(Supplied data):
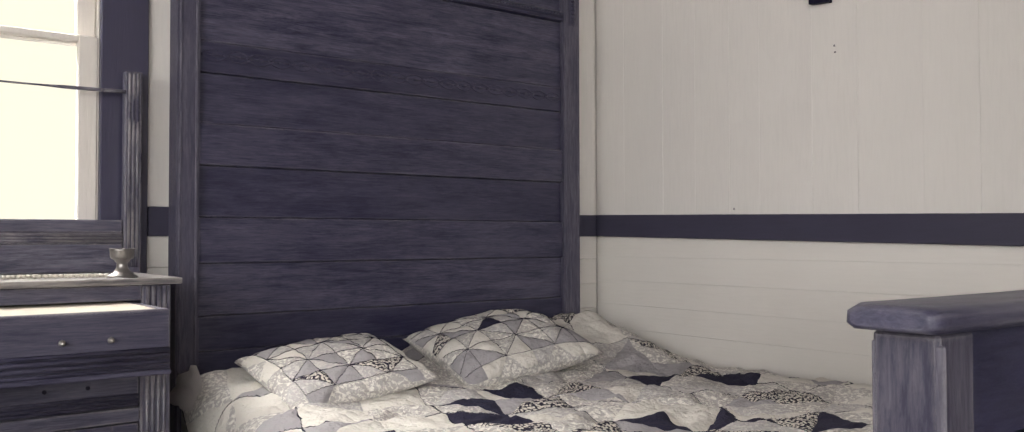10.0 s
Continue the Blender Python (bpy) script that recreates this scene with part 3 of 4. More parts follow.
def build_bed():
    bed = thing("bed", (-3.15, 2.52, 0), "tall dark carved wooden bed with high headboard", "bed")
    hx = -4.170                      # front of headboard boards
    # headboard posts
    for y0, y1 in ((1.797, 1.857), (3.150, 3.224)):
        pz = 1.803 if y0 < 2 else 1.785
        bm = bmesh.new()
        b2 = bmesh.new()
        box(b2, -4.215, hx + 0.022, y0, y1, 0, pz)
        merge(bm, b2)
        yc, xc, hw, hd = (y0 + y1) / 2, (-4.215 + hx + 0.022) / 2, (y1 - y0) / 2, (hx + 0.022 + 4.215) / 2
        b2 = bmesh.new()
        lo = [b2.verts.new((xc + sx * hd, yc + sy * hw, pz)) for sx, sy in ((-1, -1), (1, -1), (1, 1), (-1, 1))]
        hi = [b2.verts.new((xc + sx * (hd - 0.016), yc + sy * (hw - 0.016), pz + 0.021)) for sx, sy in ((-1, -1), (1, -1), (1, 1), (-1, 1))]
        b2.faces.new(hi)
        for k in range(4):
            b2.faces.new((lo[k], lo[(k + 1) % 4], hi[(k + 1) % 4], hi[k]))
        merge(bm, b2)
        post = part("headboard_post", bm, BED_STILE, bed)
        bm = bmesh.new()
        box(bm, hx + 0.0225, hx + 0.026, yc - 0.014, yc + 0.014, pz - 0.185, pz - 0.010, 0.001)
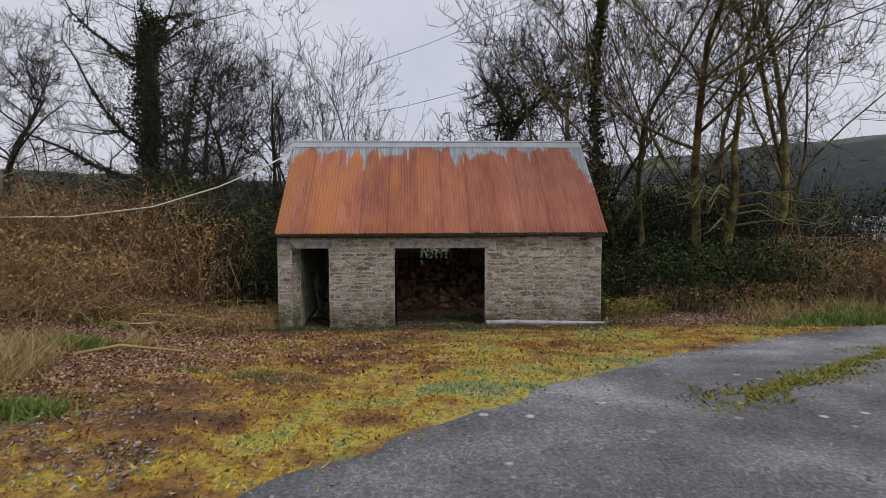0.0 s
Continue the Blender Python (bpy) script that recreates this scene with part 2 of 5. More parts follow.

(The exercise):
Write out all the entries again, word for word, and print no images.

(Solution to this exercise):
10.0 s
Continue the Blender Python (bpy) script that recreates this scene with part 3 of 4. More parts follow.
def build_bed():
    bed = thing("bed", (-3.15, 2.52, 0), "tall dark carved wooden bed with high headboard", "bed")
    hx = -4.170                      # front of headboard boards
    # headboard posts
    for y0, y1 in ((1.797, 1.857), (3.150, 3.224)):
        pz = 1.803 if y0 < 2 else 1.785
        bm = bmesh.new()
        b2 = bmesh.new()
        box(b2, -4.215, hx + 0.022, y0, y1, 0, pz)
        merge(bm, b2)
        yc, xc, hw, hd = (y0 + y1) / 2, (-4.215 + hx + 0.022) / 2, (y1 - y0) / 2, (hx + 0.022 + 4.215) / 2
        b2 = bmesh.new()
        lo = [b2.verts.new((xc + sx * hd, yc + sy * hw, pz)) for sx, sy in ((-1, -1), (1, -1), (1, 1), (-1, 1))]
        hi = [b2.verts.new((xc + sx * (hd - 0.016), yc + sy * (hw - 0.016), pz + 0.021)) for sx, sy in ((-1, -1), (1, -1), (1, 1), (-1, 1))]
        b2.faces.new(hi)
        for k in range(4):
            b2.faces.new((lo[k], lo[(k + 1) % 4], hi[(k + 1) % 4], hi[k]))
        merge(bm, b2)
        post = part("headboard_post", bm, BED_STILE, bed)
        bm = bmesh.new()
        box(bm, hx + 0.0225, hx + 0.026, yc - 0.014, yc + 0.014, pz - 0.185, pz - 0.010, 0.001)
0.0 s
Continue the Blender Python (bpy) script that recreates this scene with part 2 of 5. More parts follow.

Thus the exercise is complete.